Among other things, she is touting her experience as a successful small business owner and organizing opposition to a $118 million Duncan Public Schools bond issue in 2010 that she said was too costly, would have abandoned neighborhood elementary schools and raised property taxes.
Eighty-two percent of voters rejected the bond issue that year.
Davenport said she has continued to stay in touch with those who supported her in the primary and then some.
“It’s all about getting voters out,” she said. “You can’t let up because there are a lot of doors to knock, and you can’t get to know them all, but it’s an opportunity to visit and give them a feel for what kind of legislator you would be.”
Davenport said she was recruited by Republican state Sen. Anthony Sykes, who currently represents Duncan and most of Stephens County, and is endorsed by state Auditor Gary Jones and former Duncan mayor and now state Rep. Dennis Johnson.

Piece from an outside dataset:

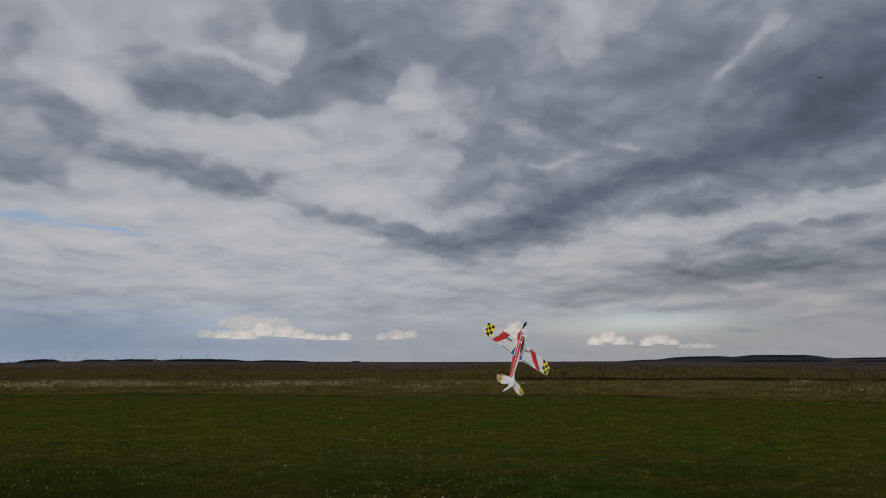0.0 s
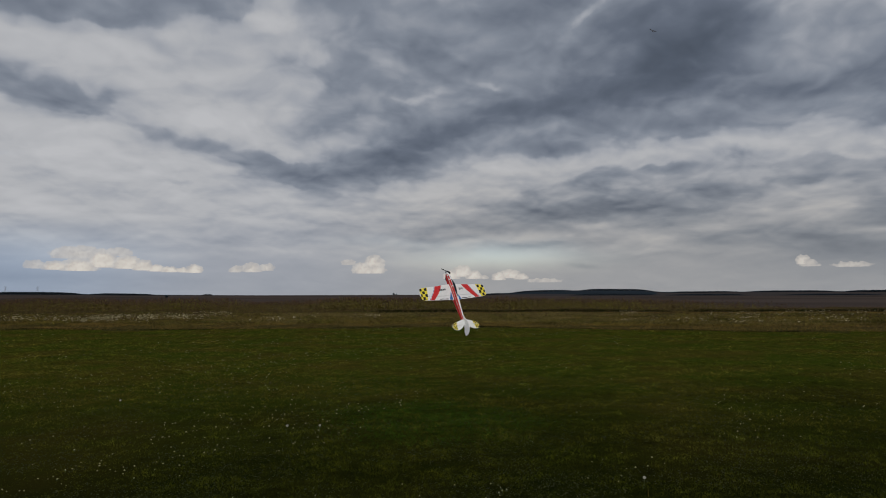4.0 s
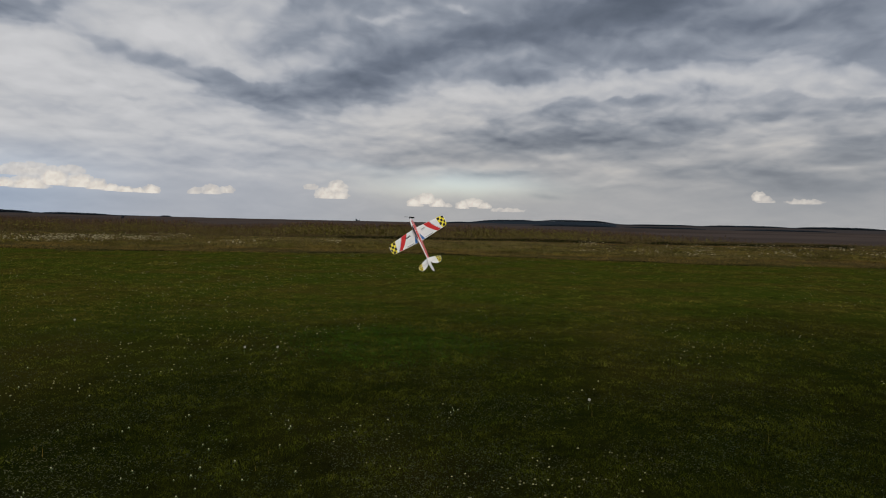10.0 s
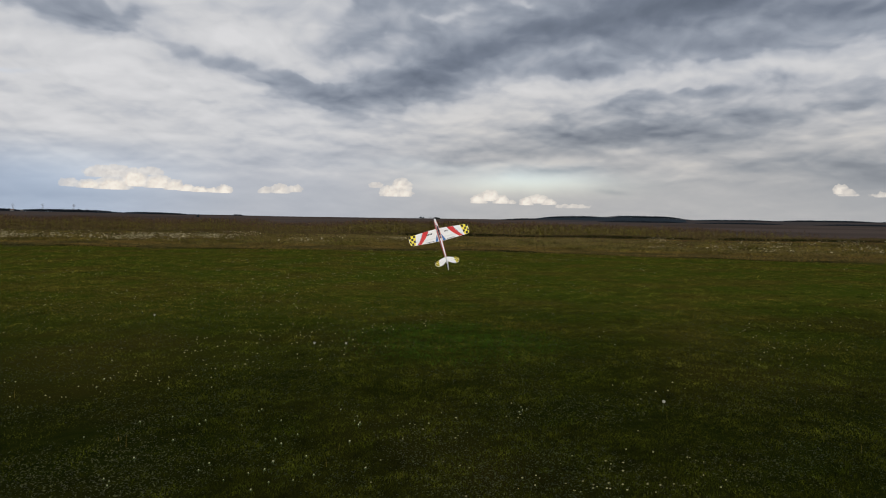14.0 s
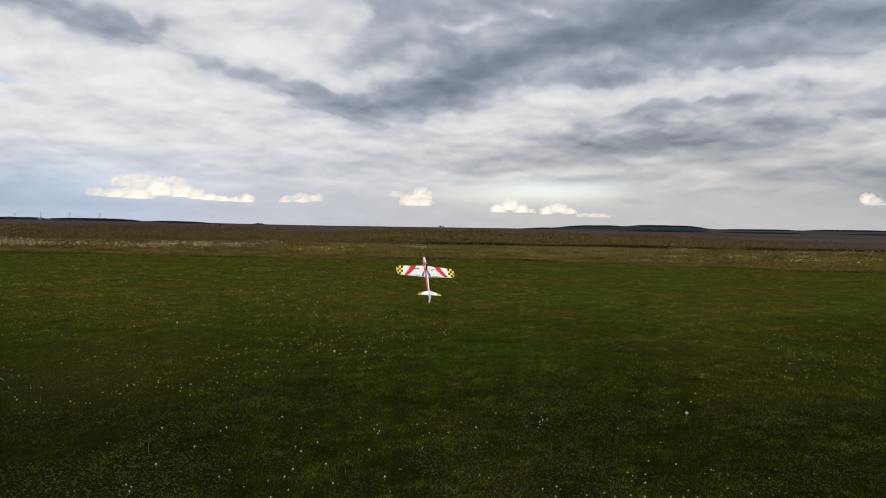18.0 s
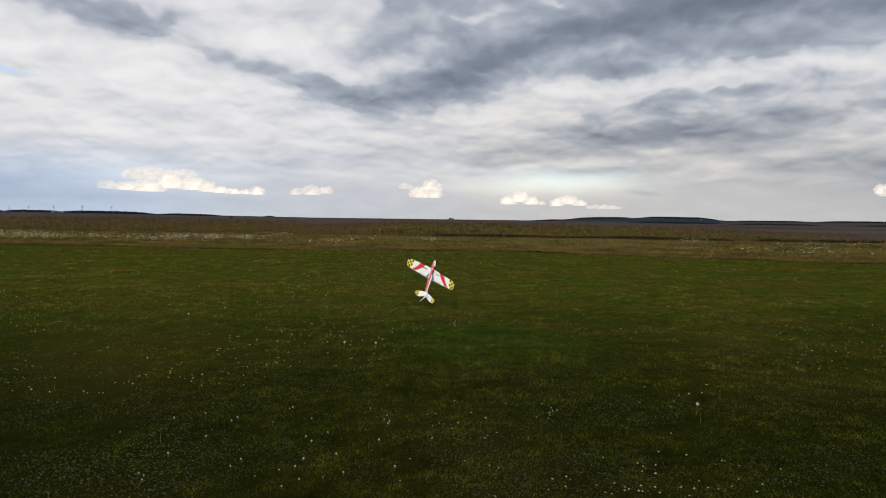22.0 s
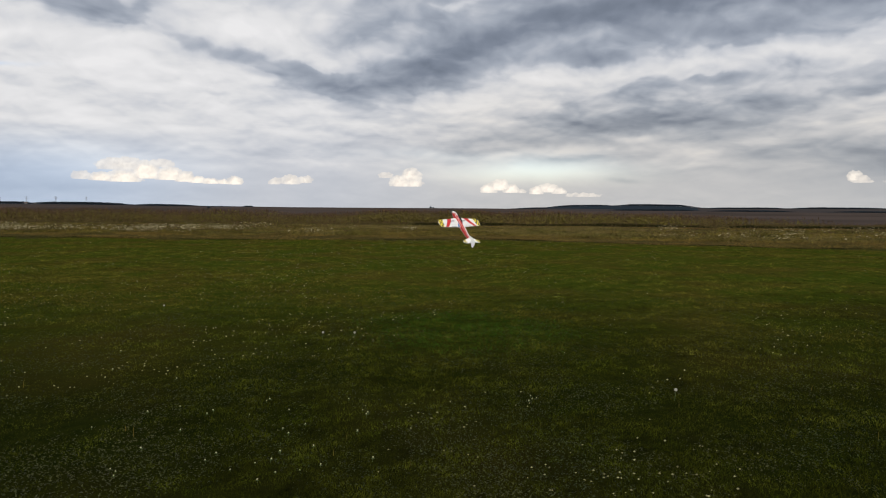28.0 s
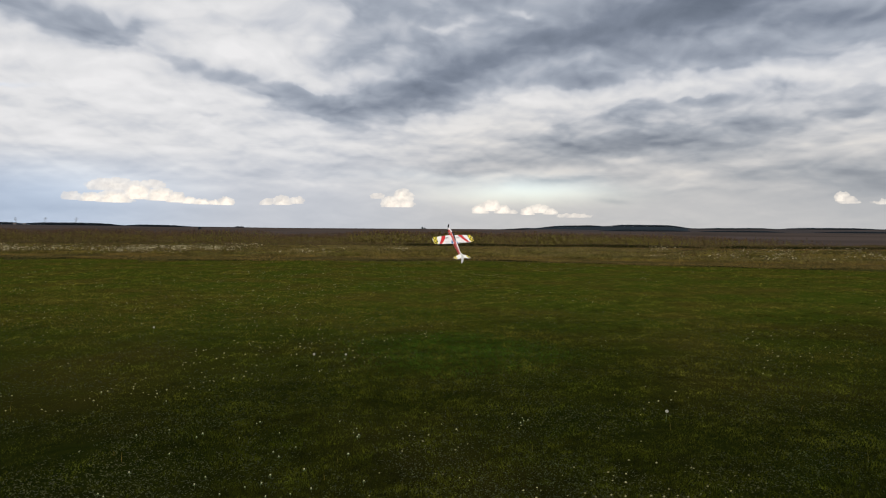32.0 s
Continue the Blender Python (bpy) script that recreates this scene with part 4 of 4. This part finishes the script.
# ---- what moves ----
FLIGHT = [
    (0.0, -0.281, 8.094, 1.998, 70.2, 29.9, 33.9), (1.0, -0.005, 8.300, 1.882, 62.8, 19.2, 28.5),
    (2.0, 0.259, 8.581, 1.868, 59.0, 9.6, 28.1), (3.0, 0.500, 8.928, 1.869, 57.2, 2.0, 26.5),
    (3.5, 0.601, 8.737, 1.867, 61.9, -1.5, 28.5), (5.5, 0.919, 9.353, 1.823, 58.7, -13.9, 14.9),
    (6.0, 0.968, 9.530, 1.800, 59.8, -17.2, 11.9), (7.0, 1.042, 9.913, 1.754, 61.2, -25.0, 1.4),
    (8.0, 1.039, 10.061, 1.707, 67.6, -28.9, -7.5), (9.0, 0.985, 10.321, 1.637, 73.9, -31.9, -15.9),
    (10.0, 0.864, 10.289, 1.610, 78.0, -30.2, -22.0), (11.0, 0.715, 10.346, 1.627, 79.6, -25.1, -19.5),
    (12.0, 0.558, 10.653, 1.645, 80.2, -20.6, -14.7), (13.0, 0.393, 11.021, 1.610, 71.7, -17.4, -2.4),
    (14.0, 0.237, 10.966, 1.542, 62.7, -13.5, 6.6), (14.5, 0.165, 10.869, 1.483, 57.3, -12.0, 8.4),
    (16.5, -0.098, 11.028, 1.248, 50.2, -6.0, 14.4), (17.0, -0.175, 11.213, 1.179, 50.8, -2.8, 16.3),
    (18.0, -0.271, 11.312, 1.031, 49.5, 4.0, 16.8), (19.0, -0.351, 11.388, 0.918, 47.7, 11.6, 15.4),
    (20.0, -0.384, 11.696, 0.816, 49.9, 21.7, 13.2), (21.0, -0.370, 12.068, 0.758, 54.4, 28.7, 14.7),
    (21.5, -0.327, 12.141, 0.747, 56.6, 29.7, 17.9), (22.0, -0.267, 12.184, 0.770, 59.9, 28.1, 20.1),
    (23.0, -0.111, 12.330, 0.847, 64.2, 19.0, 27.6), (24.0, 0.044, 12.484, 0.995, 63.7, 7.1, 34.5),
    (25.0, 0.194, 12.632, 1.163, 60.0, -1.3, 41.4), (27.5, 0.443, 13.00, 1.428, 47.8, -2.7, 39.0),
    (28.0, 0.461, 13.02, 1.466, 46.5, -0.9, 37.5), (29.0, 0.545, 13.969, 1.492, 44.9, 2.1, 31.4),
    (30.0, 0.557, 14.054, 1.535, 46.6, 2.2, 29.5), (31.0, 0.598, 14.391, 1.546, 49.7, 0.3, 27.1),
    (32.0, 0.598, 14.396, 1.545, 51.6, -2.8, 28.8),
]
RUDDER = [(0.0, -30), (2.0, -26), (3.0, -20), (5.5, -6), (7.0, -8), (9.0, -4), (11.0, 5), (13.0, -6), (16.5, -10), (18.0, -8), (19.0, -22), (20.0, -34), (21.5, -31),
          (23.0, -27), (25.0, -22), (27.5, -20), (29.0, -14), (30.0, -22), (32.0, -23)]
ELEVATOR = [(0.0, 4), (6.0, 8), (9.0, 2), (12.0, 4), (14.0, 16), (16.5, 44), (18.0, 52), (19.0, 48), (20.0, 34), (21.0, 12), (22.0, 6), (25.0, 2), (28.0, 20), (29.0, 40), (31.0, 44), (32.0, 28)]
SPIN = [(0, 68), (1, 42), (2, 2), (3, -86), (3.5, 32), (5.5, 40), (6, 0), (7, -70), (8, -74), (9, -72), (10, 76), (11, 84), (12, -88), (13, -32),
        (14, 36), (14.5, 6), (16.5, -20), (17, 30), (18, 40), (19, -34), (20, 2), (21, 20), (21.5, -72), (22, 40),
        (23, -28), (24, -32), (25, -2), (27.5, -26), (28, 18), (29, 16), (30, 70), (31, -60), (32, 72)]
GLIDE = [(0.0, 23.11, 20.76), (1.0, 22.93, 20.74), (2.0, 22.68, 20.85), (3.0, 22.43, 20.9), (5.5, 21.79, 20.95), (6.0, 21.63, 20.98), (12.0, 20.0, 23.5), (22.0, 24.0, 28.0), (32.0, 30.0, 30.0)]


def motions():
    walk(plane, [(t, pose(x, y, z, rx, ry, rz)) for t, x, y, z, rx, ry, rz in FLIGHT])
    walk(rudder, [(t, pose(0, -0.801, 0, 0, 0, a)) for t, a in RUDDER])
    walk(elevator, [(t, pose(0, HINGE, 0.02, -a, 0, 0)) for t, a in ELEVATOR])
    turns_of = []
    for i in range(321):
        t = i / 10
        angle = float(np.interp(t, [s[0] for s in SPIN], [s[1] for s in SPIN])) + 720.0 * t
        turns_of.append((t, pose(0, 0.034, 0, 0, angle, 0)))
    walk(propeller, turns_of)
    flown = []
    for t, az, el in GLIDE:
        a, e = radians(az), radians(el)
        flown.append((t, pose(105 * math.sin(a) * math.cos(e), 105 * math.cos(a) * math.cos(e), 1.6 + 105 * math.sin(e), 42, 20, -4)))
    walk(bird, flown)


motions()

She hopes their support pays off.
Brooks, a former U.S. Navy intelligence officer, says he is a constitutional conservative who believes in smaller, more efficient state government. He said he is not taking his primary showing for granted.
“We continue to run our campaign like we are behind no matter what and get out the voters where they are and just show them we are working hard and are eager to have their vote,” he said.
Davenport and Brooks have each put some of their own money into this year’s race.
According to state campaign finance reports ending June 11, Davenport had raised about $16,400, including a loan to herself of $6,145. Brooks had collected about $44,535, with more than half of that - $28,000 – through his own loan.
Brooks said he made the loan in large part because he did not return to Oklahoma from duty in Afghanistan until February and got a later jump in the campaign than Davenport and Southard.